Something that everyone did — the students, the athletes, the fans, the parents, and the coaches embraced the Confederate flag and jargon to symbolize the Rebels. But what they were doing, and what they always did, was embody the qualities that made a team come together and have success — love; love of community; brotherly love; love of school; love of the Rebels. The Confederate flag represented everything about those intangible characteristics of a perennial state championship contender, and continue to do the same today.
But as we remember Coach Lee and all that he did for the Walpole Football program, is the Confederate Flag what we should put on our shirts, our phone cases, our belts? Is the Confederate Flag what we should remember Coach Lee for?

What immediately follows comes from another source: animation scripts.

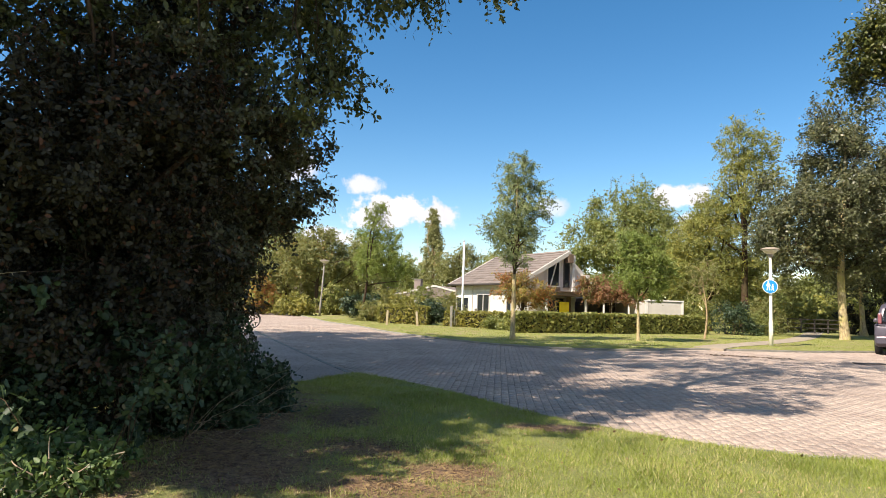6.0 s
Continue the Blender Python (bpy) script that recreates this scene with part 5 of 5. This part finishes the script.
tagged(link("fallen_leaves", mesh_np("fallen_leaves", v, q), M_STRAW), "scattered small dry leaves on the verge", "leaf litter", kind="stuff")

n = 3400
p = np.stack([-2.9 + 3.4 * r_.random(n), 3.4 + 6.4 * r_.random(n), np.full(n, 0.035)], 1)
p = p[(r_.random(n) < 1.1 * bare(p[:, 0], p[:, 1])) & inside(near_poly, p[:, 0], p[:, 1])]
v, q = leaf_cards(r_, p, 0.045, 0.55, 0.0, facing=np.array((0, 0, 2.5)), full=True)
v[:, 2] = 0.02 + 0.5 * np.abs(v[:, 2] - 0.03)
tagged(link("dead_leaves", mesh_np("dead_leaves", v, q), M_STRAW), "brown dead leaves on the bare soil", "leaf litter", kind="stuff")

# soil and leaves washed on to the pavers beside the thicket
n = 900
p = np.stack([-3.7 + 2.0 * r_.random(n) ** 1.3, 10.4 + 3.4 * r_.random(n), np.full(n, 0.012)], 1)
p = p[~inside(near_poly, p[:, 0], p[:, 1])]
v, q = leaf_cards(r_, p, 0.05, 0.55, 0.0, facing=np.array((0, 0, 3.0)), full=True)
v[:, 2] = 0.009 + 0.4 * np.abs(v[:, 2] - 0.012)
tagged(link("leaf_drift", mesh_np("leaf_drift", v, q), M_DEADLEAF), "dark dead leaves drifted along the road edge", "leaf litter", kind="stuff")

# ---- grass of the near verge ----
n = 430000
yy = 3.3 + 9.2 * r_.random(n) ** 1.25
xx = -2.9 + 12.0 * r_.random(n)
keep = inside(near_poly, xx, yy) & (np.abs(xx) < yy * 0.85 + 0.5)
xx, yy = xx[keep], yy[keep]
b = bare(xx, yy)
keep = r_.random(len(xx)) > b * 0.97
xx, yy, b = xx[keep], yy[keep], b[keep]
n = len(xx)
tuft = np.array([noise.noise(Vector((x * 2.2, y * 2.2, 9.1))) for x, y in zip(xx, yy)])
h = (0.040 + 0.034 * tuft + 0.016 * r_.normal(size=n)).clip(0.012, 0.12) * (1 - 0.5 * b)
ang = r_.random(n) * 2 * math.pi
w = 0.0022 + 0.0022 * r_.random(n)
root = np.stack([xx, yy, np.full(n, 0.012)], 1)
sd = np.stack([np.cos(ang), np.sin(ang), np.zeros(n)], 1) * w[:, None]
tip = root + np.stack([r_.normal(size=n) * 0.55 * h, r_.normal(size=n) * 0.55 * h, h], 1)
v = np.stack([root - sd, root + sd, tip], 1).reshape(-1, 3)
tagged(link("grass", mesh_np("grass", v, tris=np.arange(n * 3).reshape(-1, 3)), M_BLADE), "short sunlit grass blades on the verge", "grass", kind="stuff")
# tufts on the far verge
n = 90000
xx, yy = -8 + 34 * r_.random(n), 21 + 22 * r_.random(n) ** 1.5
keep = inside(lawn_far_poly, xx, yy)
for i in range(0, len(pc) - 1):
    keep &= np.hypot(xx - pc[i, 0], yy - pc[i, 1]) > 0.62
xx, yy = xx[keep], yy[keep]
n = len(xx)
h = (0.03 + 0.02 * np.array([noise.noise(Vector((x * 0.9, y * 0.9, 4.0))) for x, y in zip(xx, yy)]) + 0.010 * r_.normal(size=n)).clip(0.010, 0.08)
ang = r_.random(n) * 2 * math.pi
root = np.stack([xx, yy, np.full(n, 0.066)], 1)
sd = np.stack([np.cos(ang), np.sin(ang), np.zeros(n)], 1) * (0.008 + 0.008 * r_.random(n))[:, None]
tip = root + np.stack([r_.normal(size=n) * 0.5 * h, r_.normal(size=n) * 0.5 * h, h], 1)
v = np.stack([root - sd, root + sd, tip], 1).reshape(-1, 3)
tagged(link("grass", mesh_np("grass", v, tris=np.arange(n * 3).reshape(-1, 3)), M_BLADE), "mown grass tufts on the far verge", "grass", kind="stuff")
# distant woods closing the view
r2 = np.random.default_rng(5)
cl_, st_ = [], []
for az in np.arange(-40, 64, 2.2):
    d_ = 105 + 30 * r2.random()
    x, y, h_ = d_ * math.sin(radians(az)), d_ * math.cos(radians(az)), 4.6 + 2.6 * r2.random()
    c_ = blob_clusters(r2, (x, y, h_ * 0.5, 3.6, 3.0, h_ * 0.55), 60, 0.5, 0.3)
    cl_.append(c_), st_.append(np.repeat([[x, y, h_ * 0.3]], 60, 0))
lv, lq, tv, tq = sprays(r2, np.concatenate(cl_), np.concatenate(st_), 0.42, 0.7, 4, 6, 1.3, 0.2, 0.75, 0.0)
lv[:, 2] = np.maximum(lv[:, 2], 0)
tagged(link("woods", mesh_np("woods", lv, lq), M_LEAF_OLIVE), "distant belt of low woods and gardens", "woods", kind="stuff")
# straw and needles on the bare soil
n = 34000
xx, yy = -2.9 + 4.2 * r_.random(n), 3.3 + 6.0 * r_.random(n)
keep = (r_.random(n) < bare(xx, yy)) & inside(near_poly, xx, yy)
xx, yy = xx[keep], yy[keep]
n = len(xx)
v, q = leaf_cards(r_, np.stack([xx, yy, np.full(n, 0.03)], 1), 0.085, 0.085, 0.0, facing=np.array((0, 0, 6.0)))
v[:, 2] = 0.022 + 0.35 * np.abs(v[:, 2] - 0.03)
tagged(link("straw", mesh_np("straw", v, q), M_STRAW), "dry straw and twigs on the bare soil", "straw", kind="stuff")

# ---- pavers ----
PW, PL = 0.124, 0.248
ca, sa = math.cos(radians(-5)), math.sin(radians(-5))
pv, pq, single = [], [], []
k = 0
us = np.arange(-16, 26, PW)
for i, u0 in enumerate(us):
    vs_ = np.arange(3, 34, PL) + (PL / 2 if i % 2 else 0)
    x, y = u0 * ca - vs_ * sa, u0 * sa + vs_ * ca
    ok = inside(road_poly, x, y) & (y < 33) & (x > -0.62 * y) & (x < 0.85 * y + 1.0)
    for x_, y_ in zip(x[ok], y[ok]):
        single.append((x_, y_))
single = np.array(single)
near_first = (np.abs(single[:, 0] - 2.9) < 1.25) & (single[:, 1] < 9.4) & (single[:, 1] > 6.6)
pick = np.flatnonzero(near_first)[:300]
rest = np.ones(len(single), bool)
rest[pick] = False


def paver_verts():
    a, b, c = PW / 2 - 0.0042, PL / 2 - 0.0052, 0.005
    return np.array([(-a + c, -b + c, 0), (a - c, -b + c, 0), (a - c, b - c, 0), (-a + c, b - c, 0), (-a, -b, -0.005), (a, -b, -0.005), (a, b, -0.005), (-a, b, -0.005), (-a, -b, -0.05), (a, -b, -0.05), (a, b, -0.05), (-a, b, -0.05)])


pb = paver_verts()
pf = np.array([(0, 1, 2, 3)] + [(j, (j + 1) % 4, (j + 1) % 4 + 4, j + 4) for j in range(4)] + [(j + 4, (j + 1) % 4 + 4, (j + 1) % 4 + 8, j + 8) for j in range(4)])[:, ::-1]
pf[0] = pf[0][::-1]
turn2 = np.array(((ca, -sa, 0), (sa, ca, 0), (0, 0, 1)))
s2 = single[rest]
lift = 0.0026 * r_.normal(size=len(s2)).clip(-2, 2)
tilt = r_.normal(size=(len(s2), 2)) * 0.009
skew = r_.normal(size=(len(s2), 1)) * 0.012
vv = pb[None].repeat(len(s2), 0).copy()
vv[:, :, 2] += lift[:, None] + vv[:, :, 0] * tilt[:, :1] + vv[:, :, 1] * tilt[:, 1:]
vv[:, :, 0], vv[:, :, 1] = vv[:, :, 0] - skew * vv[:, :, 1] + 0.0025 * r_.normal(size=(len(s2), 1)), vv[:, :, 1] + skew * vv[:, :, 0]
vv = vv @ turn2.T + np.concatenate([s2, np.full((len(s2), 1), 0.003)], 1)[:, None]
qq = (pf[None] + 12 * np.arange(len(s2))[:, None, None]).reshape(-1, 4)
tagged(link("pavers", mesh_np("pavers", vv.reshape(-1, 3), qq), M_PAVERS, road), kind="stuff")
pm = mesh_np("paver", pb, pf)
pm.materials.append(M_PAVER)
for j in pick:
    ob = new("paver", pm)
    ob.parent = road
    ob.matrix_basis = pose(single[j][0], single[j][1], 0.003 + 0.0022 * float(r_.normal()), 0.6 * float(r_.normal()), 0.6 * float(r_.normal()), -5)
# the paving of the far bend
bm = bmesh.new()
bm.faces.new([bm.verts.new((float(x), float(y), 0.002)) for x, y in road_poly])
bmesh.ops.triangulate(bm, faces=bm.faces[:])
bmesh.ops.bisect_plane(bm, geom=bm.verts[:] + bm.edges[:] + bm.faces[:], plane_co=(0, 32.95, 0), plane_no=(0, 1, 0), clear_inner=True)
for f_ in bm.faces:
    f_.normal_update()
    if f_.normal.z < 0:
        f_.normal_flip()
part("far_paving", bm, M_PAVERS, road)
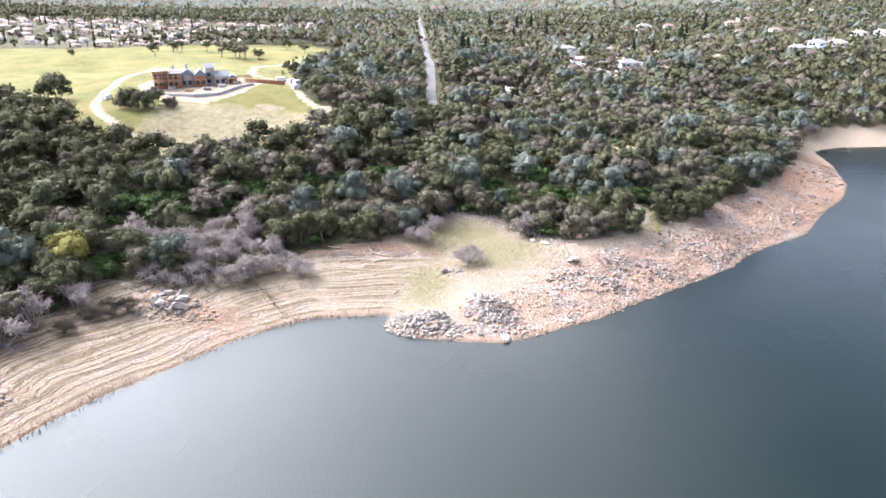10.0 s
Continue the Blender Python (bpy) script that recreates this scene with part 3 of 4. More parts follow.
def tree_thing(name, crown_me, trunk_me, label, category="tree", group=""):
    top = new(name)
    tagged(top, label, category, group)
    for nm, me in (("trunk", trunk_me), ("crown", crown_me)):
        if me is not None:
            ob = new(nm, me)
            ob.parent = top
    return top


def stand(ob, x, y, size=1.0, turn=0.0, sink=0.15):
    ob.matrix_basis = Matrix.LocRotScale((x, y, on_ground(x, y) - sink), Euler((0, 0, turn)), (size,) * 3)
    return ob


OAK_LABEL = {
    "olive": "live oak with a rounded grey-olive crown on the slope",
    "dark": "dense dark green oak in the lakeside wood",
    "grey": "pale grey-green foothill pine above the shore",
    "brown": "grey-brown oak with thin winter foliage in the wood",
    "green": "bright green leafy shrub at the wood's edge",
    "yellow": "yellow-green flowering tree among dark oaks",
}


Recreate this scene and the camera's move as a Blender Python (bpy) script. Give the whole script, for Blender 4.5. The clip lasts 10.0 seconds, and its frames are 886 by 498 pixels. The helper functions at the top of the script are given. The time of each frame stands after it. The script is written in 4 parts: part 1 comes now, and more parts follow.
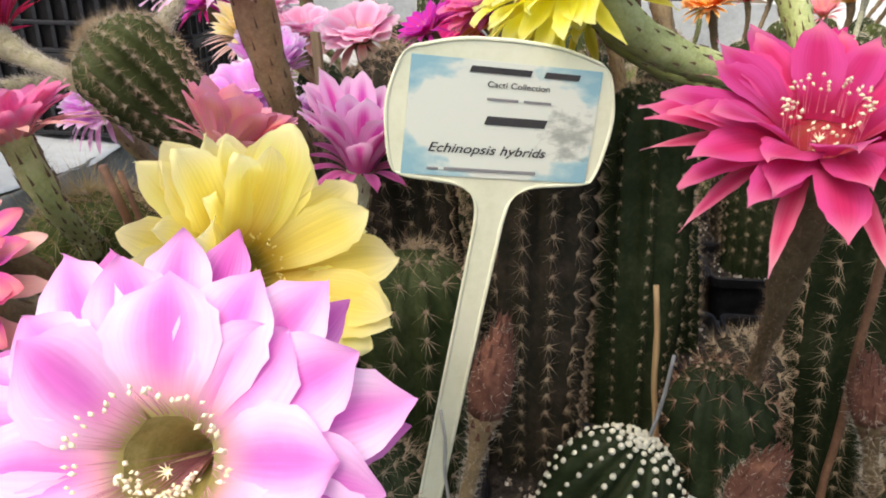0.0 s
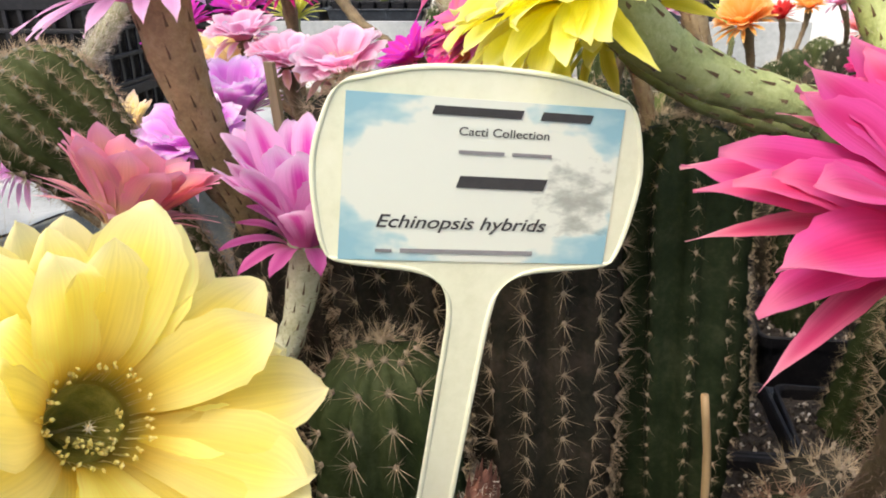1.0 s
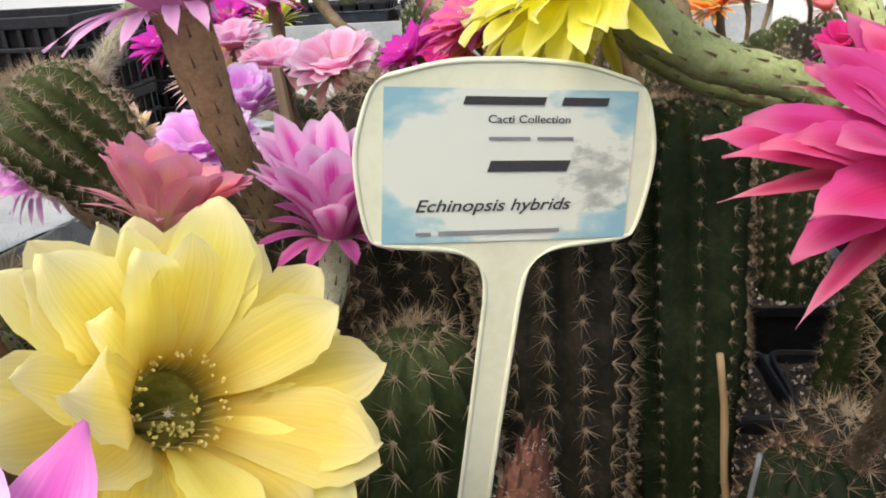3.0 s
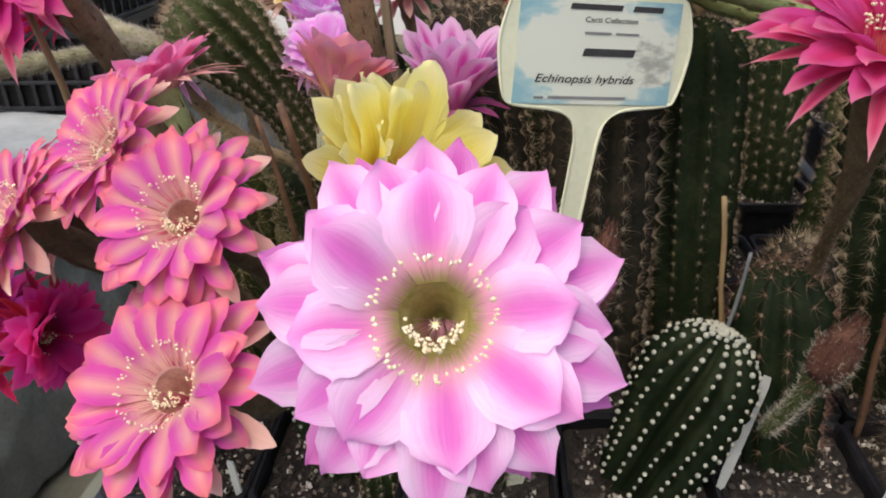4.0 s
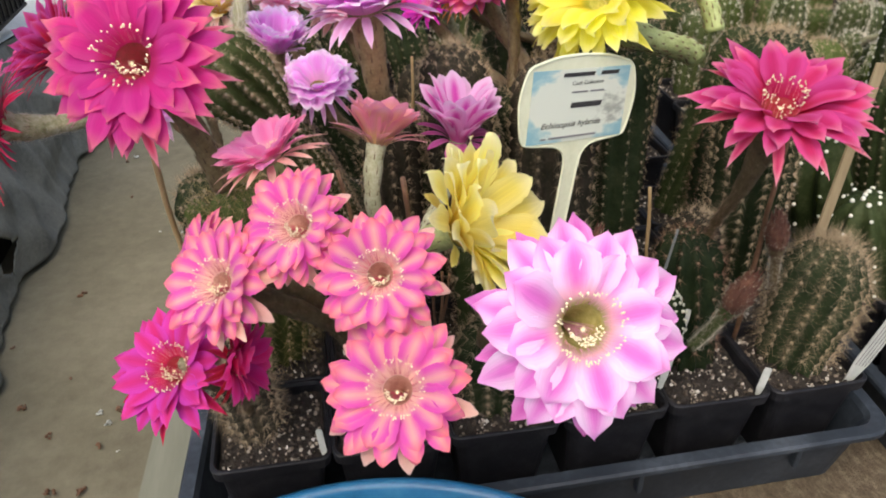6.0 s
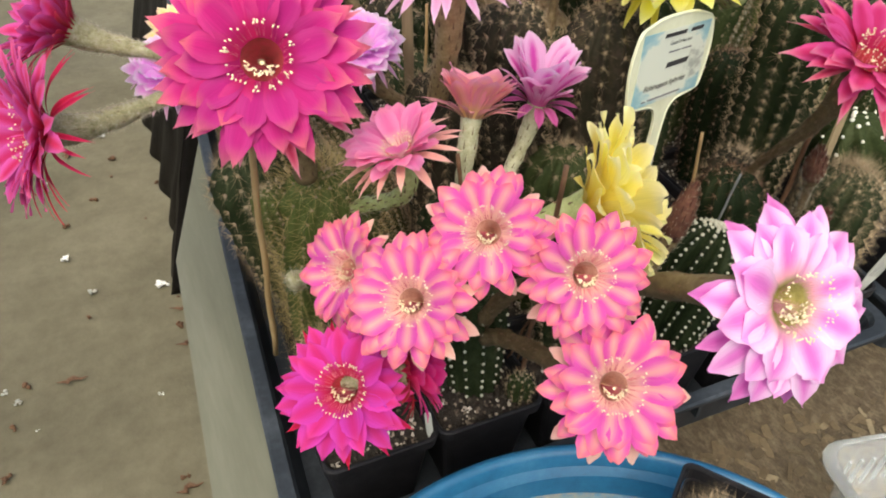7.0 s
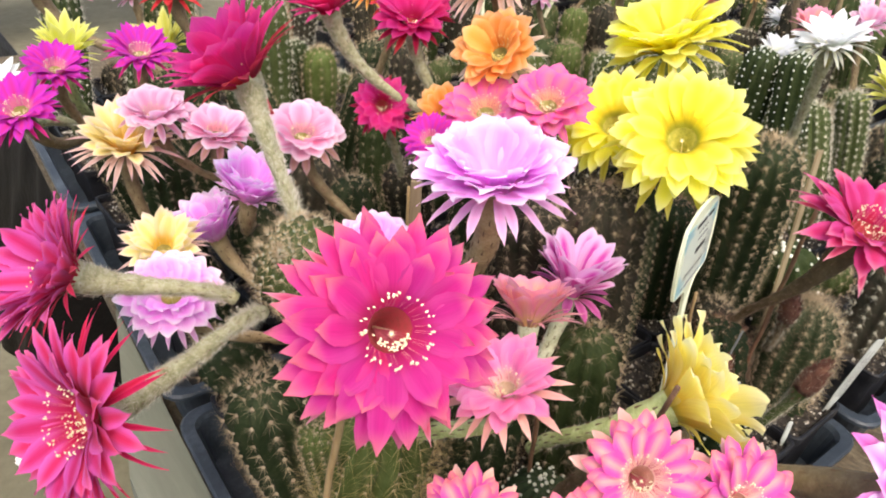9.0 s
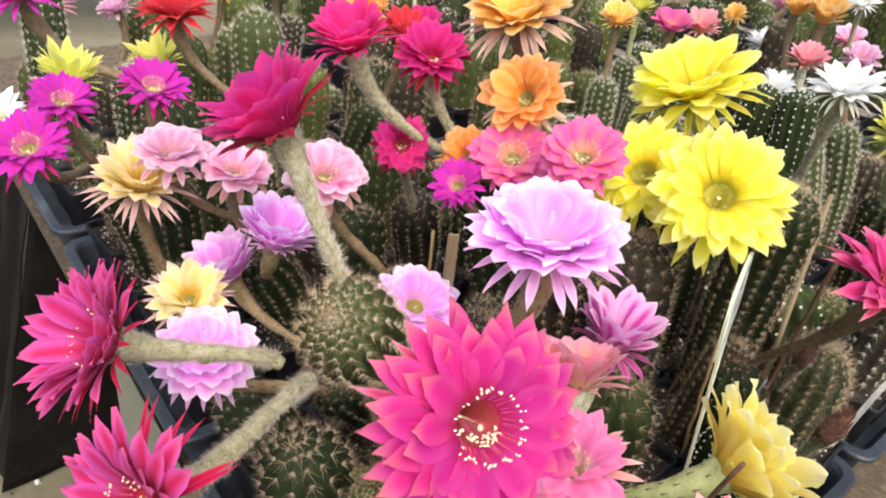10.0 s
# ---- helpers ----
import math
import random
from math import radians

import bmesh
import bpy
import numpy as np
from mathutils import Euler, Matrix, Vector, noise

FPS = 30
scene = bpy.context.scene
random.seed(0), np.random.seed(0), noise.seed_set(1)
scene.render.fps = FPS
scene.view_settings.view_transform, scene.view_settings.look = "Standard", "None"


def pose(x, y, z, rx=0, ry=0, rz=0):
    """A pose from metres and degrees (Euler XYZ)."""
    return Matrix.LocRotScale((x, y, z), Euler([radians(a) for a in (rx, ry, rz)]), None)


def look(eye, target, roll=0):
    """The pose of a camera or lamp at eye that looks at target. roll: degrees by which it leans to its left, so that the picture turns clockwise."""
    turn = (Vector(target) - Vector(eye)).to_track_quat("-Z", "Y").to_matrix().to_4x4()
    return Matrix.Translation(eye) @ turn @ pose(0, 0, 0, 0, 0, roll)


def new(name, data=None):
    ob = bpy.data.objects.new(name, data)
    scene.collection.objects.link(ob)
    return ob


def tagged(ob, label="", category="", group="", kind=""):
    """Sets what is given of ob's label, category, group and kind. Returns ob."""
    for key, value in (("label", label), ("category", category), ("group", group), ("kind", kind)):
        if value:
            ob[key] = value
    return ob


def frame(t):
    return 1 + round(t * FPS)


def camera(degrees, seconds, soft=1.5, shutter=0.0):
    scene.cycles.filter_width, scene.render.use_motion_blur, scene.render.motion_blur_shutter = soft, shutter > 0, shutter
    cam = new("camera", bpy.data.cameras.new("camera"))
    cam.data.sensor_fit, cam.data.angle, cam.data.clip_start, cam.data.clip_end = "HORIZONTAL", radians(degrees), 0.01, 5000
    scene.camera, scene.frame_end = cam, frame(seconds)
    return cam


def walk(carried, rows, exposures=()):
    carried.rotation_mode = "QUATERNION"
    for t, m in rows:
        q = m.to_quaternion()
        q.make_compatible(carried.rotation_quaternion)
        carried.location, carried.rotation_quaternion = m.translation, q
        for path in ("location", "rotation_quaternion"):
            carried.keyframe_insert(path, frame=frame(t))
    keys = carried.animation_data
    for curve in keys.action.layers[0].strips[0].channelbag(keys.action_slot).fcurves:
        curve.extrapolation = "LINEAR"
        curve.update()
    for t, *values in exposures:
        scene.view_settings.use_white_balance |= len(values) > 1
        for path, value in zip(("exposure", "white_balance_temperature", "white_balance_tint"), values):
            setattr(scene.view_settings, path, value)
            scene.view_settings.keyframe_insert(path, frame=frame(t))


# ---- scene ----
# ---------- camera and path ----------
cam = camera(60.9, 10.0, 1.9)
PATH = [
    (0, (0.2944, -0.2499, 0.4122), (0.1903, 0.6579, 0.0059), 0.93),
    (0.5, (0.3021, -0.1927, 0.4018), (0.2062, 0.7251, 0.0163), 0.07),
    (1, (0.3040, -0.1492, 0.3983), (0.1623, 0.7667, 0.0226), -0.72),
    (1.5, (0.2958, -0.1093, 0.3952), (0.1708, 0.8063, 0.0128), -1.82),
    (2, (0.2966, -0.0955, 0.3890), (0.1628, 0.8256, 0.0231), -2.88),
    (2.2, (0.2969, -0.0921, 0.3900), (0.1713, 0.8286, 0.0205), -2.56),
    (3.5, (0.2680, -0.2455, 0.4064), (0.1604, 0.6648, 0.0067), -3.91),
    (4, (0.2383, -0.3044, 0.4137), (0.1586, 0.5836, -0.0392), -1.65),
    (4.5, (0.2162, -0.3547, 0.4403), (0.1711, 0.5249, -0.0332), 1.08),
    (5, (0.2024, -0.3878, 0.4826), (0.1823, 0.4802, -0.0136), -2.92),
    (5.5, (0.1933, -0.4187, 0.5167), (0.2588, 0.4295, -0.0090), -3.14),
    (6, (0.0995, -0.3908, 0.5270), (0.2596, 0.4340, -0.0154), 0.19),
    (6.2, (0.0439, -0.3726, 0.5302), (0.2345, 0.4421, -0.0174), 1.63),
    (7.3, (-0.0819, -0.2871, 0.5675), (0.2895, 0.3575, -0.1008), 4.22),
    (7.5, (-0.1033, -0.2836, 0.5755), (0.2866, 0.3436, -0.0987), 5.60),
    (8, (-0.1443, -0.2532, 0.5874), (0.2690, 0.3793, -0.0676), 8.24),
    (8.5, (-0.1465, -0.2125, 0.5988), (0.3089, 0.4547, 0.0094), 6.31),
    (9, (-0.1582, -0.1677, 0.6029), (0.3936, 0.4751, 0.0715), 5.35),
    (9.5, (-0.1664, -0.1160, 0.6131), (0.4351, 0.4847, 0.0864), 6.36),
    (10, (-0.1898, -0.1042, 0.6298), (0.4065, 0.4986, 0.0996), 7.92),
]
EXPO = [(0.0, 1.09, 6800, 10), (1.0, 1.30, 6900, 10), (2.0, 1.18, 7000, 10), (3.5, 0.88, 6600, 10), (4.5, 0.60, 6600, 10), (5.5, 0.85, 6600, 10), (7.5, 1.10, 7150, 3), (8.5, 1.37, 7100, 4), (9.0, 1.34, 6800, 8), (10.0, 1.26, 6700, 10)]
walk(cam, [(t, look(e, g, r)) for t, e, g, r in PATH], EXPO)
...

Coach Lee stood for everything that comes with being a Walpolian in any sport — or any venture for that matter: hard work, determination, a will to win, and school pride. And to not only accept but embrace a symbol that — let’s be honest — symbolizes hatred, oppression, and discrimination, in this day, the community is doing it wrong.
Yes, the young student athletes that take the field every day and look up at that Confederate Flag with a sense of pride are not supporting those other disgusting qualities of it. But for every other kid that walks into the fortress of Turco field, that Flag does not stand for anything but discrimination and hate. So why do we have to look up at the Confederate Flag just to find some school pride?
Look at the quote from Coach Lee’s son above: “Even if the Press Box was not being built in my father’s name, his legacy lives on in Walpole Football and the whole community.” Can we not replace the Confederate Flag with the Press Box? If we take away the Confederate Flag, Coach Lee’s teachings still live on the Walpole Football Field every Fall day after school and under the Friday night lights. The lineman still attack their blocks with the same kind of ferocity, the cornerbacks still climb the ladder to make crucial interceptions, the quarterbacks still throw tight spirals down to streaking wide receivers.
And everyone who puts that orange helmet on, with the “Rebels” decal displayed across both sides, still takes pride in their school. They still love the brothers that they play alongside. When they look at the blue W in the middle of the field, we all get a sense of school pride.
Hopefully, the players can all look at the new John E. Lee Press box and remember the teachings of Coach Lee as they take on whatever team is on the other side of that field. They can see the big grass W in front of the Press Box and feel that school pride that so symbolized the success of the Coach Lee era football teams, year in and year out, and forget about that other symbol in the opposite corner of the field.
Allan Cameron • Nov 4, 2013 at 3:16 pm
Dear Matt,
I enjoyed reading your article. Thank you. I totally agree with you. Let’s focus on the wonderful aspects of Coach Lee’s legacy and move away from the Civil War imagery. There is no better time since this year marks the 150th anniversary of the Emancipation Proclamation.
Allan Cameron
Walpole School Committee
Michael Amaral • Oct 30, 2013 at 7:31 pm
John Lee has no opinion on the Confederate flag? Sorry, Matt, but you have been duped.
Mike Amaral
Chairman, Walpole Historical Commission
Walpole High Class of 1971
Lisa Van der Linden • Oct 21, 2013 at 10:20 pm
Great job, Matt! Well said.
WalpoleResident • Oct 18, 2013 at 8:34 pm
Get rid of the flag. It is hard to fathom in 2013 that a town in New England attaches school pride to the confederate flag. The town, school and team deserve better. For a town that petitioned successfully to change the name of Walpole MCI to Cedar Junction it is shocking that they fly a symbol hatred, bigotry and backward thinking and call it school pride.